Thanks for the kind words You've put your finger on exactly the thing that bites most teams in production.
We haven't hit listener lag under high update rates in our setup, but that's partly because our product catalogue isn't a firehose of updates. It's a read-heavy workload where writes are relatively infrequent. The pub/sub channel stays quiet most of the time, which is the sweet spot for this pattern.
That said, you're right to flag it as a risk. A few things that help if you're in a high-write scenario:

Pub/sub is fire-and-forget in Redis, if a subscriber is slow or a pod restarts mid-message, that eviction is lost silently. The TTL acts as your safety net, but if your TTL is long (say 10 min) and writes are frequent, you could serve stale data for a while. One mitigation is keeping L1 TTL very short (10–15 s) so even a missed eviction self-heals quickly.

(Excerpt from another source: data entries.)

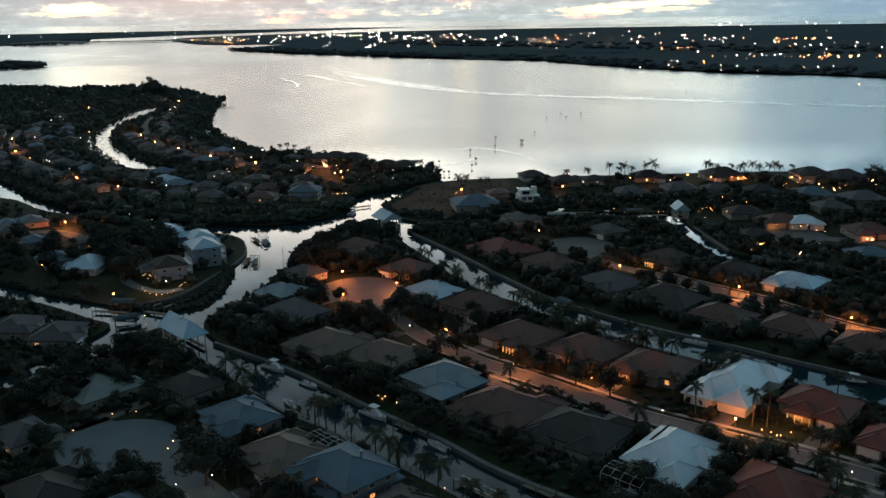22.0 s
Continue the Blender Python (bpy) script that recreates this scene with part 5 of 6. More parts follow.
# denser cover further off
for key in ("middle", "right", "river", "bend", "corner"):
    wood = []
    for x, y in scatter(key, 5.2, 0.2, 1.2, {"river": 0.6, "bend": 0.4}.get(key, 0.74), 300 if key != "right" else 200, 600):
        if key == "river" and (x < 22 + 0.3 * (y - 440) or y > 548):
            continue
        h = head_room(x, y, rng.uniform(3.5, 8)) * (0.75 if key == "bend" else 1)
        wood.append((x, y, GROUND, h * rng.uniform(0.42, 0.58), h))
    grove("trees", wood, "dark garden trees crowded between the far houses", M["leaf"], 8, 15, 0.20)
wood = []
for x, y in scatter("finger", 7.4, 0.2, 1.0, 0.8, 430, 1600):
    if inside(x, y, SLOT) or near_line(x, y, SLOT + SLOT[:1]) < 3:
        continue
    h = rng.uniform(3.0, 7.5) if rng.random() < 0.8 else rng.uniform(7, 10)
    d = math.hypot(x, y)
    # trees in the camera's line to the curved canal are cut lower
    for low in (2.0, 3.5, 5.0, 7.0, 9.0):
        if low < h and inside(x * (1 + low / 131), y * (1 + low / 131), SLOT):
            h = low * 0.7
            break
    # likewise where crowns would cover the river shoreline from the camera
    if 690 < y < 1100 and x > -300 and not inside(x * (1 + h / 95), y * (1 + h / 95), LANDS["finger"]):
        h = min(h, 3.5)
    wood.append((x, y, 0.9, h * rng.uniform(0.45, 0.6), h))
grove("woods", wood, "dark wooded gardens of the peninsula", M["mangrove"], 8, 6, 0.31)


def bank(line, name, label, spread, low, high, step_size=3.0, zed=0.4, material="mangrove", rows=2):
    spots = []
    for (a, b), (c, d) in zip(line, line[1:]):
        n = max(1, int(math.hypot(c - a, d - b) / step_size))
        for k in range(n):
            for _ in range(rows):
                t = (k + rng.random()) / n
                spots.append((a + (c - a) * t + rng.uniform(-1, 1) * spread, b + (d - b) * t + rng.uniform(-1, 1) * spread, zed, rng.uniform(low, high) * 0.55, rng.uniform(low, high)))
    return grove(name, spots, label, M[material], 8, 8, 0.28)


bank([(-8, 575), (-24, 543), (-52, 520), (-57, 500), (-58, 472), (-75, 446), (-114, 442), (-136, 447), (-167, 465), (-219, 492), (-262, 538), (-306, 593), (-420, 694)], "mangroves", "dark mangrove thicket along the water's edge", 3.0, 3, 6)
bank([(-196, 460), (-170, 444), (-150, 433), (-135, 424), (-120, 420)], "mangroves", "dark mangroves hiding the side canal", 3.0, 4, 7.5)
bank([(-300, 1165), (-283, 1074), (-268, 994), (-240, 884), (-203, 796), (-158, 716), (-119, 676), (-86, 650), (-58, 622), (-22, 600), (-8, 585)], "mangroves", "dark trees on the river bank of the peninsula", 4.0, 2, 5, 4.0)
bank([(-140, 678), (-119, 665), (-86, 642), (-58, 614), (-26, 594)], "mangroves", "taller trees on the peninsula's river bank", 6.0, 7, 10, 11.0, rows=1)
for fringe_line in ([(-124, 305.5), (-110, 305.5), (-101, 309), (-95, 320), (-93, 334), (-91.5, 352)], [(-122, 304), (-108, 303.5), (-97, 302), (-91, 308), (-89, 322), (-90, 340), (-92, 358)]):
    bank(fringe_line, "mangroves", "low mangrove fringe at the foot of the seawall", 1.8, 1.2, 2.6, 0.9, zed=0.1)
bank([(-980, 1300), (-780, 1492), (-623, 1432), (-500, 1432), (-393, 1322), (-300, 1160)], "mangroves", "dark tree line at the peninsula's far end", 12.0, 6, 13, 7.0)
bank([(-33, 432), (-44, 427), (-54, 418), (-62, 406), (-66, 384), (-65, 356), (-69, 333), (-71, 318), (-76, 305), (-83, 292)], "mangroves", "dark mangroves on the channel bank", 2.0, 2, 4.5)
bank([(-18, 530), (-22, 512), (-30, 496), (-33, 483), (-31, 468), (-24, 456), (-15, 446), (0, 442), (14, 444), (30, 452), (44, 460)], "mangroves", "low mangroves round the grassy spit", 2.5, 1.5, 3.4)
bank([(-22, 458), (-12, 450), (2, 446), (14, 448), (30, 456), (44, 463), (70, 468)], "mangroves", "dark bushes behind the spit's south bank", 3.5, 3.5, 6.0)
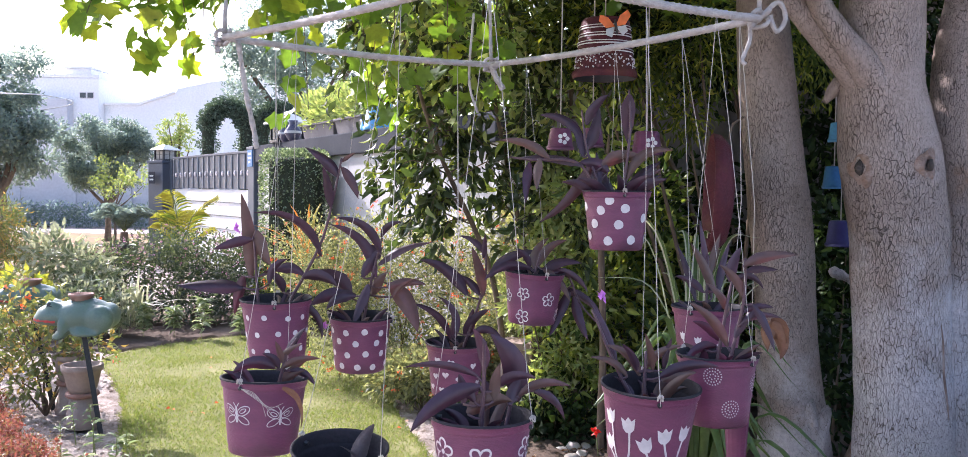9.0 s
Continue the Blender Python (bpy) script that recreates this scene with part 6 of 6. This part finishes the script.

If update rates are truly high, pub/sub starts feeling fragile. At that point we'd probably look at a short L1 TTL only (no event-driven invalidation at all), or flip to a read-through pattern with a version/etag check against Redis before serving from Caffeine, adds a tiny bit of overhead but gives you stronger consistency guarantees.
Batching invalidations is another option, debounce rapid updates to the same key and publish once, rather than one pub/sub message per write. Cuts the channel traffic significantly for hot keys. Curious what pattern you've settled on for high-write cases. Have you gone the short-TTL-only route or something else?